- Course: MSc (Eng) Transport Planning and Engineering
- Year of graduation: 2013
- Nationality: Nigerian
- Job title: Transportation Engineer/Planner
- Company: FAO Consulting International (Nigeria) Ltd
I just recently accepted an offer to join a transport consultancy firm here in Nigeria. We are currently on the paperwork stage and, as such, I can’t brag of any responsibilities or accomplishments on the job yet. But when I asked during the interviews what projects I would be joining, I was overwhelmed by their response. They have more than a handful of transport accessibility studies around the country some of which include; The Kano State Airport Accessibility Study and a number of four and five-star hotel accessibility studies (I am delighted I didn’t stick solely to the engineering modules but diversified and took Analysing Transport & Society). They also have an ongoing public transport management and improvement study project for Lagos state; an area similar to my dissertation at ITS, which I obtained a distinction in. Their project on Value of Time for Lagos state has just kicked off and I would be privileged to be working with a top UK firm. I would be rendering my acquired knowledge and skills to these projects and other transport modelling projects.

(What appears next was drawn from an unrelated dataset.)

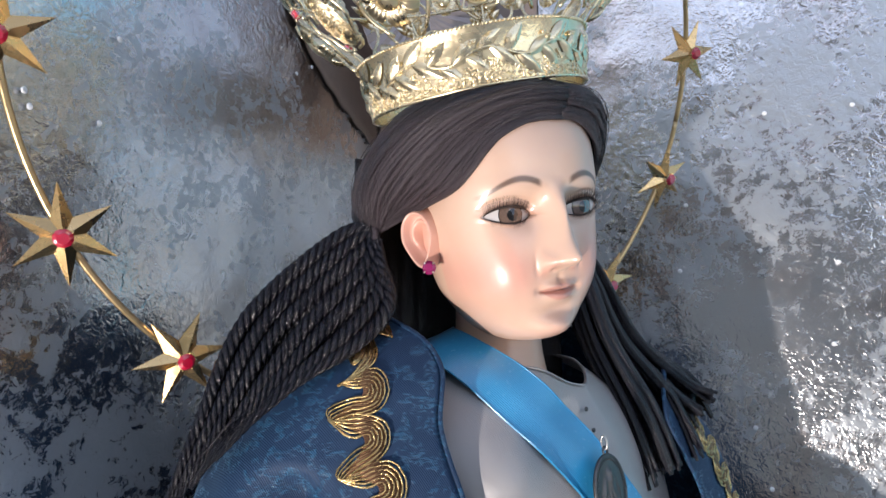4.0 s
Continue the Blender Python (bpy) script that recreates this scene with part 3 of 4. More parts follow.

My experience/affiliation with ITS is majorly responsible for my success in securing this job. A director in the company viewed my profile on LinkedIn and I was immediately invited for an interview two days after where they only wanted to hear me talk. Oh boy! During the interview they were particularly interested in the modules I took at ITS, my grades and how well I would rate myself in each; maybe because some of them are affiliated to ITS and others that weren’t held high esteem for the institute as they are alumni of UCL a ‘neighbouring’ school. Modules such as Analysing Transport and Society, Transport Network Modelling, Road Geometry and Infrastructure (basically modules that exposed me to the use transport related software programmes such as LinSig, SATURN etc.) were a big plus for me; then my knowledge in the module Stated Preference Methods was just the ‘icing on my cake’.
Whilst working as a Structural Engineer responsible for rigid pavement construction along the first BRT corridor in Lagos, Nigeria, I was exposed to the significance of public transport and the impact a small disruption to service has on the public and operators, as well as the inefficiencies of the system. I watched and observed how traffic built up and eased out every day, how most of the vehicles had just one occupant, as well as how the bus terminals and bus stops were chaotic and facilities stretched beyond its limits, amongst others. Everything in me just wanted to contribute a change to these situations. I went online and started researching transport in Africa, more specifically, scholarships available for such. From my research, I discovered that we lacked basic transport planning etiquette and the Commonwealth Shared Scholarship Scheme provided funding for this study ONLY at ITS. So I stopped researching and applied for a master’s degree in Transport Planning & Engineering at ITS (I had to go for the engineering option so I could still ‘feel at home’). I then applied for funding. Unfortunately, I was unsuccessful in the Commonwealth Shared scholarship but God being so kind, I was able to pull resources from left and right and proceeded to ITS. Not dissuaded or deterred, I still had an interest in public transport planning & management. Thus, my thesis was to seek ways of improving the bus transit system by obtaining the perceptions and expectations of middle-class citizens (potential car owners) in Lagos, Nigeria. Obtaining the views of users and expected users that a service is meant for and analysing these under the most ethical conditions was one of the honorary novelties of this research – a distinction one indeed. I felt accomplished!
I would advise anyone coming to ITS, Leeds, The Queen’s Anniversary Prize Winners - 'sustained transport excellence', to see it as a roller coaster ride where you have to ‘play solely by the rules or you get hurt’. You have to wear an appropriate clothing and mustn’t have eaten too much i.e. bring along your thinking cap and be prepared with your analytical mind. You also have to put on your safety gear i.e. write assignments on your own and submit as and when due. You may scream during the ride i.e. cry or feel over-stretched, do not be too bothered, it’s part of the fun. You are going to be turned, twisted, dropped, raised etc.; it’s still part of the fun; the moulding stage! Like every other roller coaster ride, the end is where the laughter and joy comes, you look back and relish the moments. Thank You!